begin
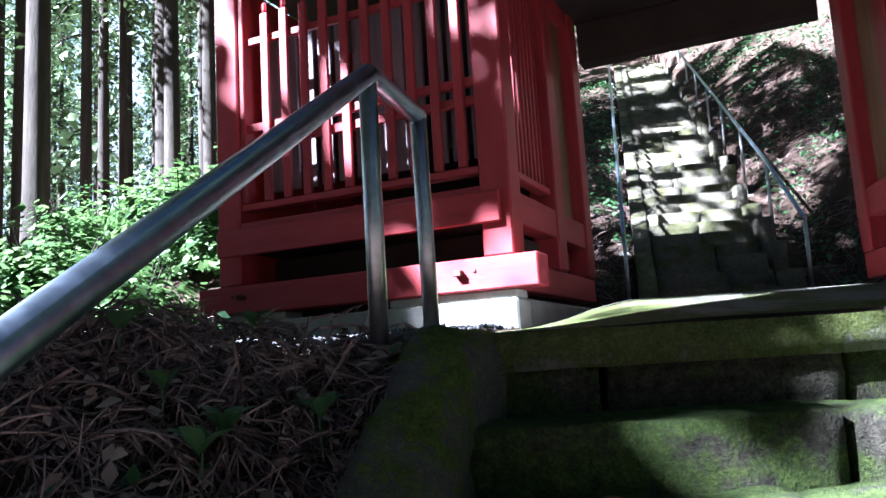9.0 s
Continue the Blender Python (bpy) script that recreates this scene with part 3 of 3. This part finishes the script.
def in_gap(p, gaps):
    for x, y, z, r in gaps:
        v = p - Vector((x, y, z))
        if (v - SUN * v.dot(SUN)).length < (r + 0.05) * (1 + 0.35 * noise.noise(Vector((p.x * 3, p.y * 3, x)))):
            return True
    return False


def ref_z(y):
    return stair_line(y) if y < 4.76 else landing_z(y) + max(0.0, y - 10.85) * 0.52


def bough_tree(x0, x1, y0, y1, n, dist, seed, root, gaps, label):
    """An unseen cedar added between sun and ground, its crown shaped to leave gaps for light patches."""
    rs = np.random.RandomState(seed)
    pts = []
    while len(pts) < n:
        x, y = rs.uniform(x0, x1), rs.uniform(y0, y1)
        if noise.noise(Vector((x * 1.7, y * 1.7, seed))) > 0.34 and rs.rand() > 0.15:
            continue
        d = dist + rs.uniform(-2.0, 2.0)
        p = Vector((x, y, ref_z(y))) - SUN * d
        if not in_gap(p, gaps) or rs.rand() < 0.04:
            pts.append(p)
    c = np.array(pts)
    rx, ry = root
    rz = ground_z(rx, ry)
    tree = empty("shade_cedar_tree", Matrix.Translation((rx, ry, rz)), label, "tree", "shade trees")
    base = np.array((rx, ry, rz))
    v, f = trunk_mesh(0.3, 0.1, c[:, 2].max() - rz + 1.5, 16, 8, 0.06, 0.01, seed)
    raw("trunk", v, f, FARBARK, tree, smooth=True)
    for p in c[:: max(1, n // 48)]:
        q = p - base
        way = [Vector((rx + q[0] * u, ry + q[1] * u, rz + q[2] + 0.6 - 0.6 * u * u)) for u in (0.3, 0.4, 0.5, 0.6, 0.7, 0.78, 0.86, 0.93, 1.0)]
        if any(in_gap(v, [(gx_, gy_, gz_, gr + 0.12) for gx_, gy_, gz_, gr in gaps]) for v in way):
            continue
        part("limb", tube([(0, 0, q[2] + 0.6), (q[0] * 0.5, q[1] * 0.5, q[2] + 0.4), (q[0], q[1], q[2])], [0.06, 0.04, 0.012], 5), FARBARK, tree)
    v, f = leaf_cloud(c - base, np.tile(-np.array(SUN), (n, 1)), rs.uniform(0.14, 0.30, n), rs, 0.6)
    raw("crown", v, f, NEEDLES, tree)


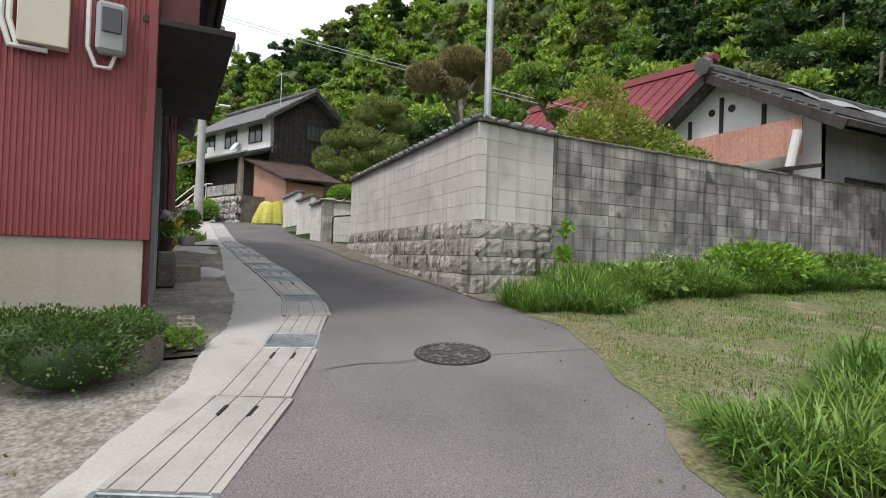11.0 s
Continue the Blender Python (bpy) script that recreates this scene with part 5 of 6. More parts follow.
end
*WHAT THE TASK REQUIRES*:
Each record above is to be restated exactly, with its pictures removed from the copy.

*ANSWER FOR THIS EXERCISE*:
9.0 s
Continue the Blender Python (bpy) script that recreates this scene with part 3 of 3. This part finishes the script.
def in_gap(p, gaps):
    for x, y, z, r in gaps:
        v = p - Vector((x, y, z))
        if (v - SUN * v.dot(SUN)).length < (r + 0.05) * (1 + 0.35 * noise.noise(Vector((p.x * 3, p.y * 3, x)))):
            return True
    return False


def ref_z(y):
    return stair_line(y) if y < 4.76 else landing_z(y) + max(0.0, y - 10.85) * 0.52


def bough_tree(x0, x1, y0, y1, n, dist, seed, root, gaps, label):
    """An unseen cedar added between sun and ground, its crown shaped to leave gaps for light patches."""
    rs = np.random.RandomState(seed)
    pts = []
    while len(pts) < n:
        x, y = rs.uniform(x0, x1), rs.uniform(y0, y1)
        if noise.noise(Vector((x * 1.7, y * 1.7, seed))) > 0.34 and rs.rand() > 0.15:
            continue
        d = dist + rs.uniform(-2.0, 2.0)
        p = Vector((x, y, ref_z(y))) - SUN * d
        if not in_gap(p, gaps) or rs.rand() < 0.04:
            pts.append(p)
    c = np.array(pts)
    rx, ry = root
    rz = ground_z(rx, ry)
    tree = empty("shade_cedar_tree", Matrix.Translation((rx, ry, rz)), label, "tree", "shade trees")
    base = np.array((rx, ry, rz))
    v, f = trunk_mesh(0.3, 0.1, c[:, 2].max() - rz + 1.5, 16, 8, 0.06, 0.01, seed)
    raw("trunk", v, f, FARBARK, tree, smooth=True)
    for p in c[:: max(1, n // 48)]:
        q = p - base
        way = [Vector((rx + q[0] * u, ry + q[1] * u, rz + q[2] + 0.6 - 0.6 * u * u)) for u in (0.3, 0.4, 0.5, 0.6, 0.7, 0.78, 0.86, 0.93, 1.0)]
        if any(in_gap(v, [(gx_, gy_, gz_, gr + 0.12) for gx_, gy_, gz_, gr in gaps]) for v in way):
            continue
        part("limb", tube([(0, 0, q[2] + 0.6), (q[0] * 0.5, q[1] * 0.5, q[2] + 0.4), (q[0], q[1], q[2])], [0.06, 0.04, 0.012], 5), FARBARK, tree)
    v, f = leaf_cloud(c - base, np.tile(-np.array(SUN), (n, 1)), rs.uniform(0.14, 0.30, n), rs, 0.6)
    raw("crown", v, f, NEEDLES, tree)


11.0 s
Continue the Blender Python (bpy) script that recreates this scene with part 5 of 6. More parts follow.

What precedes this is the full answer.